The method of moments estimator [math]\widehat{\theta}_{MM}[/math] solves the system of equations

[math]\mu_{j}\left(\widehat{\theta}_{MM}\right)=\frac{1}{n}\sum_{i=1}^{n}x_{i}^{j},\,j=1..k[/math]

Consider the following example. Suppose [math]X_{i}\overset{iid}{\sim}N\left(\mu,\sigma^{2}\right)[/math] where [math]\mu\in\mathbb{R}[/math] and [math]\sigma^{2}\gt 0[/math] are unknown.

Then, the moment equations equal:

[math]\begin{aligned} \mu_{1}\left(\mu,\sigma^{2}\right) & =E\left(X\right)=\mu\\ \mu_{2}\left(\mu,\sigma^{2}\right) & =E\left(X^{2}\right)=\sigma^{2}+\mu^{2}\end{aligned}[/math]

Plugging in [math]\widehat{\mu}_{MM}[/math], [math]\widehat{\sigma^{2}}_{MM}[/math] and equaling the population moments to their sample analogues yields the system

[math]\begin{aligned} & \left\{ \begin{array}{c} \mu_{1}\left(\widehat{\mu}_{MM},\widehat{\sigma^{2}}_{MM}\right)=E\left(X\right)=\widehat{\mu}_{MM}=\overline{x}\\ \mu_{2}\left(\widehat{\mu}_{MM},\widehat{\sigma^{2}}_{MM}\right)=E\left(X^{2}\right)=\widehat{\sigma^{2}}_{MM}+\widehat{\mu}_{MM}^{2}=\frac{1}{n}\sum_{i=1}^{n}x_{i}^{2} \end{array}\right.\\ = & \left\{ \begin{array}{c} \widehat{\mu}_{MM}=\overline{x}\\ \widehat{\sigma^{2}}_{MM}+\overline{x}^{2}=\frac{1}{n}\sum_{i=1}^{n}x_{i}^{2} \end{array}\right.=\left\{ \begin{array}{c} -\\ \widehat{\sigma^{2}}_{MM}=\frac{\sum_{i=1}^{n}x_{i}^{2}}{n}-\overline{x}^{2} \end{array}\right.\end{aligned}[/math] and the last expression can be further simplified: [math]\frac{\sum_{i=1}^{n}x_{i}^{2}}{n}-\overline{x}^{2}=\frac{\sum_{i=1}^{n}x_{i}^{2}}{n}-\frac{n}{n}\overline{x}^{2}=\frac{\sum_{i=1}^{n}\left(x_{i}^{2}-\overline{x}^{2}\right)}{n}=\frac{\sum_{i=1}^{n}\left(x_{i}^{2}-\overline{x}^{2}+\left(\overline{x}^{2}-\overline{x}^{2}\right)+\left(2x_{i}\overline{x}-2x_{i}\overline{x}\right)\right)}{n}=\frac{\sum_{i=1}^{n}\left(\left(x_{i}-\overline{x}\right)^{2}-2\overline{x}^{2}+2x_{i}\overline{x}\right)}{n}=\frac{1}{n}\sum_{i=1}^{n}\left(x_{i}-\overline{x}\right)^{2}+\frac{2}{n}\underset{=0}{\underbrace{\left[\sum_{i=1}^{n}\left(x_{i}\overline{x}\right)-n\overline{x}^{2}\right]}}[/math][math]=\frac{1}{n}\sum_{i=1}^{n}\left(x_{i}-\overline{x}\right)^{2}[/math].
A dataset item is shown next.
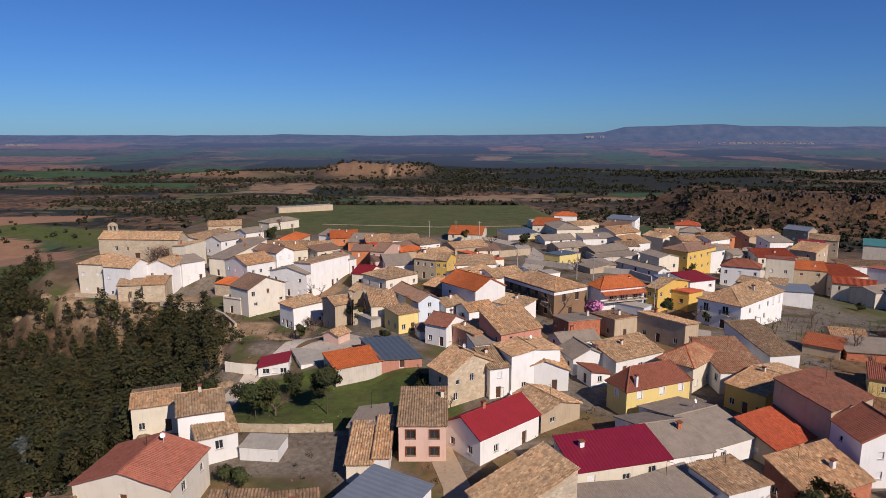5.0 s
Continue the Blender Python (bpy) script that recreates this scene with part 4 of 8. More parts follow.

In this case, we had to solve a system of equations, and used the first and second moments of [math]X[/math].

While the estimator [math]\widehat{\mu}_{MM}[/math] is intuitive, the estimator [math]\widehat{\sigma^{2}}_{MM}=\frac{1}{n}\sum_{i=1}^{n}\left(x_{i}-\overline{x}\right)^{2}[/math] is a bit surprising, since we know that [math]E\left(\frac{1}{n}\sum_{i=1}^{n}\left(x_{i}-\overline{x}\right)^{2}\right)\neq\sigma^{2}[/math]. Rather, we know that [math]E\left(s^{2}\right)=E\left(\frac{1}{n-1}\sum_{i=1}^{n}\left(x_{i}-\overline{x}\right)^{2}\right)=\sigma^{2}[/math], so it is possible that the method of moments estimator for [math]\sigma^{2}[/math] can be improved. Currently, on average, it produces a biased estimate of [math]\sigma^{2}[/math]. We will return to this point, with a formal analysis.

For cases with complicated estimators, involving non-linear equations for example, one may solve the system of equations with the help of a computer.